I’ve always had a fascination with the works of Ed Ruscha. Perhaps it’s because I’m a native Californian, one who spent a few years living in Tinseltown—Los Angeles—itself before moving to Raleigh.
Ed Ruscha, Scratches on the Film, 1993, acrylic on canvas, 36 1/16 x 72 in., Purchased with funds from the North Carolina Museum of Art Foundation, Art Trust Fund
To me there’s a true West Coast/Hollywood identity to Ruscha’s paintings, and that identity has always charmed me and seemed wholly recognizable. I see a Ruscha—especially a cinematically inspired one like our wonderful Scratches on the Film
, and I think, Yes. This is familiar to me. I get this movie-inspired work
But this West Coast familiarity was not always the case for Ruscha, who was an initial outsider to the California scene. Originally from the Midwest, Ed Ruscha moved to Los Angeles in 1956 and never left—and now, he creates works that are inextricably linked to his adopted hometown. Though somewhat difficult to categorize, Ruscha’s work remains most closely identified with pop art, and his version of pop is distinctly West Coast—softer and more relaxed than the output of his New York contemporaries like Andy Warhol and Roy Lichtenstein. Throughout his career, which skyrocketed in the 1960s, Ruscha has remained interested in using words, phrases, or single letters in his paintings, often culled from popular lingo. Presented in a stylized manner and sometimes placed against an amorphous background, these words change meanings and often rely on each individual viewer to create his or her own connections.

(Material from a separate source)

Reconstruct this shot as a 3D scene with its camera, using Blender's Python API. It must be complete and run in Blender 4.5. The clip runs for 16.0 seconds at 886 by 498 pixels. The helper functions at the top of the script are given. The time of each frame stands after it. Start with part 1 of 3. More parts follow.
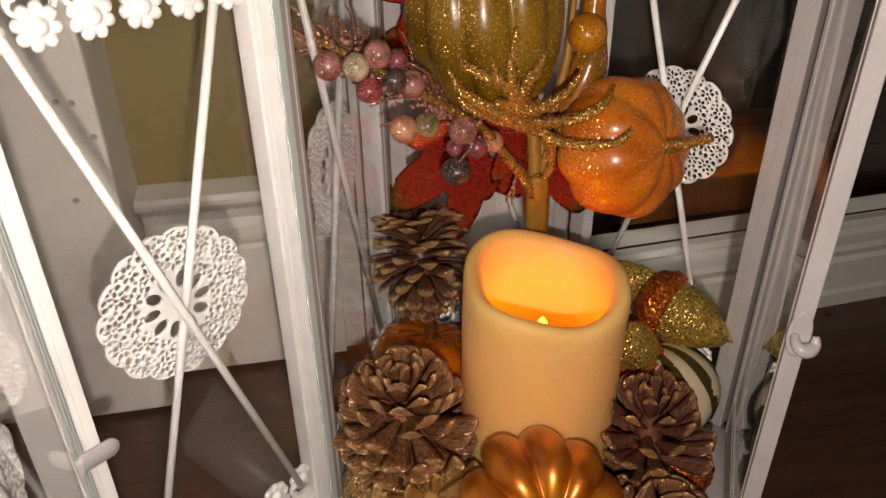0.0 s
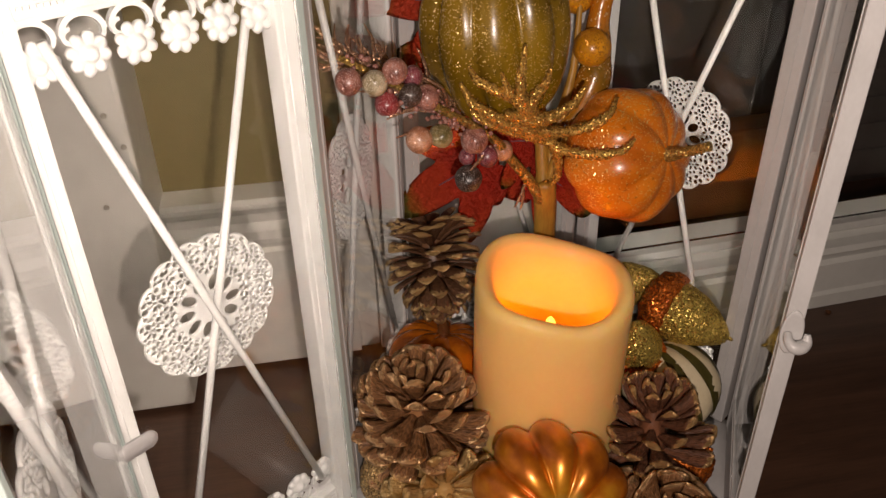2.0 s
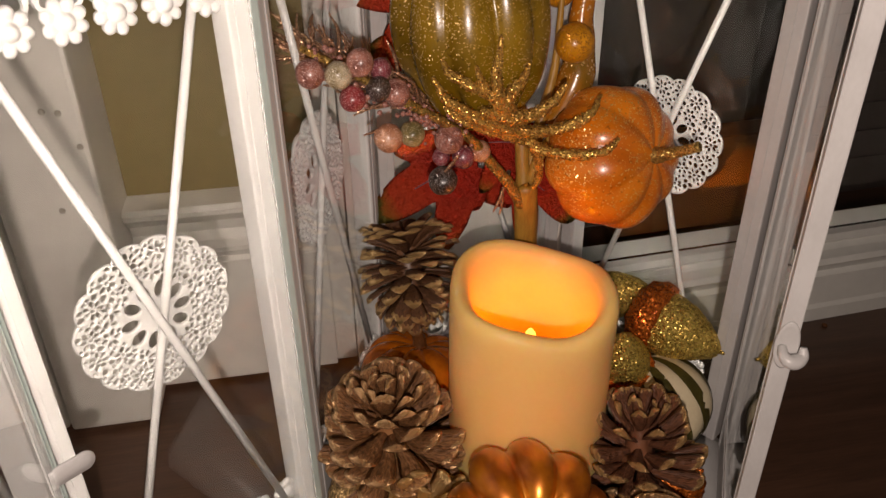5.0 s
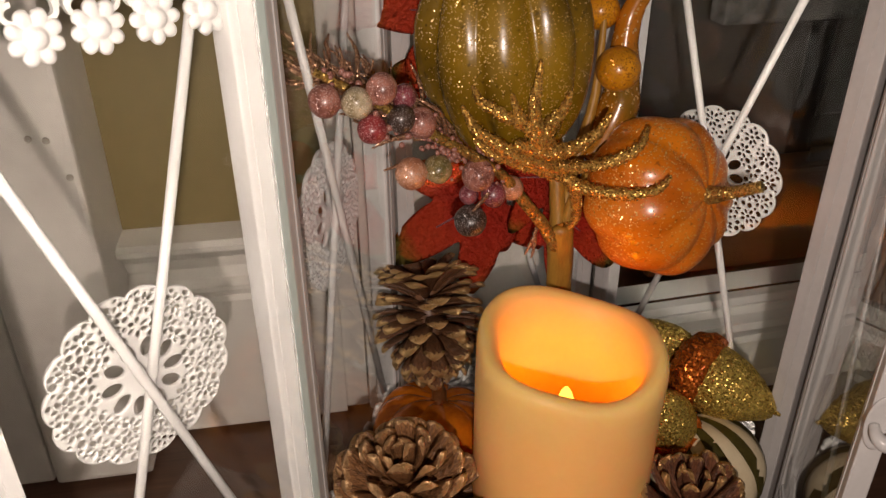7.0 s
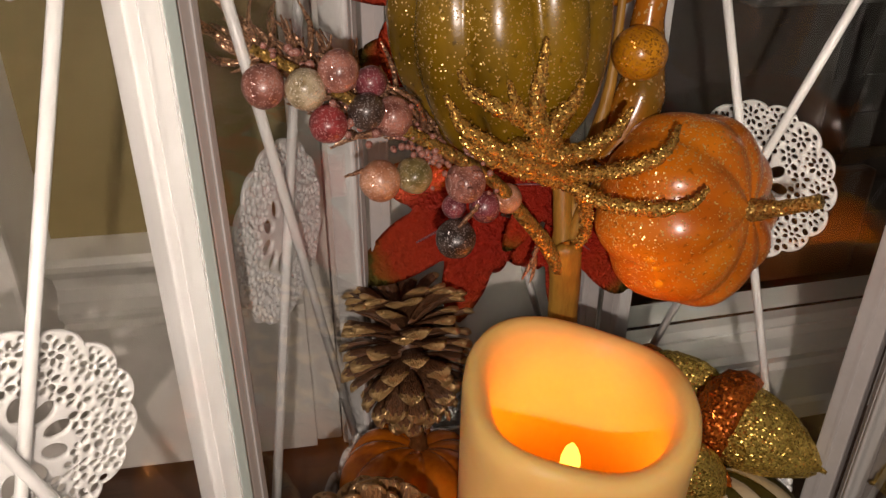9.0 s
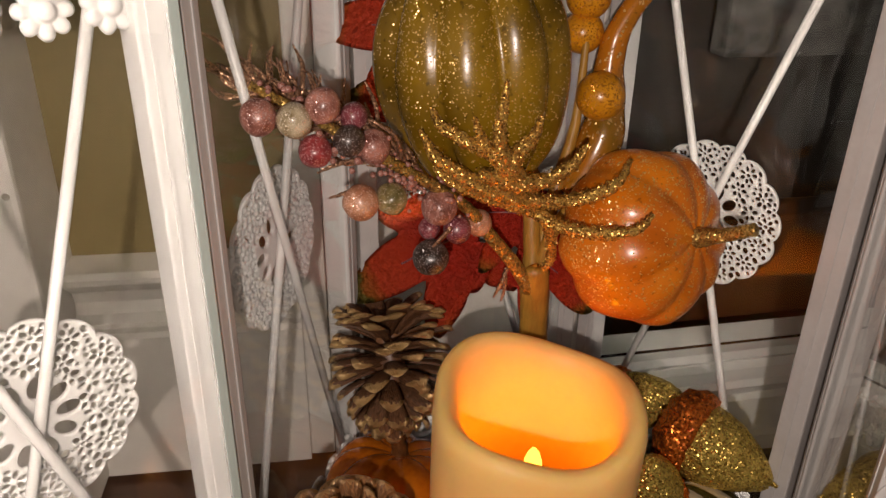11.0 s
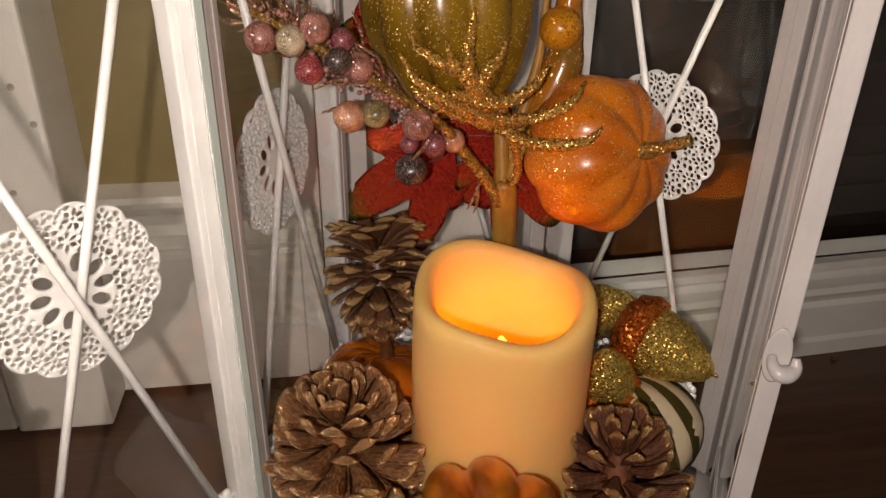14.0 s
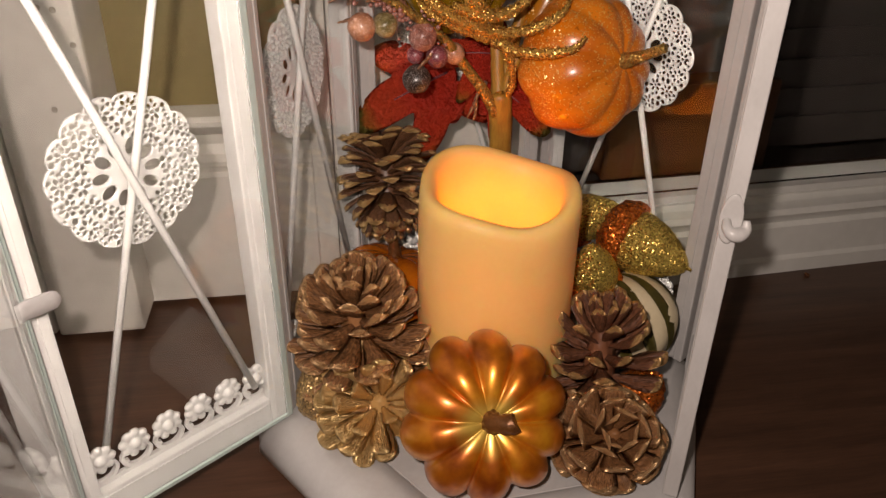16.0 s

In Scratches on the Film, Ruscha evokes the ubiquitous presence of Hollywood and film, the most wide-reaching industry in Los Angeles. So pervasive is this industry that when you live in L.A., almost everyone you meet is connected to “the business” in some shape or form. Here, it seems even Ruscha is making his own connection to the movies. His canvas has been manipulated to resemble washed-out celluloid from the glamorous days of “old” Hollywood and the magic of black-and-white and silent films. This celluloid, though, is disintegrating into a fuzzy, sepia-toned nothingness, a bittersweet reminder of things past.
“I’ve been exposed all my life to movies,” Ruscha has said. “Now I’m painting scratches on the film, [and] I think it’s beautiful.” The familiarity of the specifically chosen phrase “The End” and the large-scale, old-fashioned typeface suggest the final moments of one of these films as it fades to black. There’s a romance to it that takes us back into the realm of nostalgia—and I’m no different. Just seeing this work whisks me away to my old Hollywood haunts, even though that time in my life has certainly reached “the end.” Thanks, Ed Ruscha, for the memories.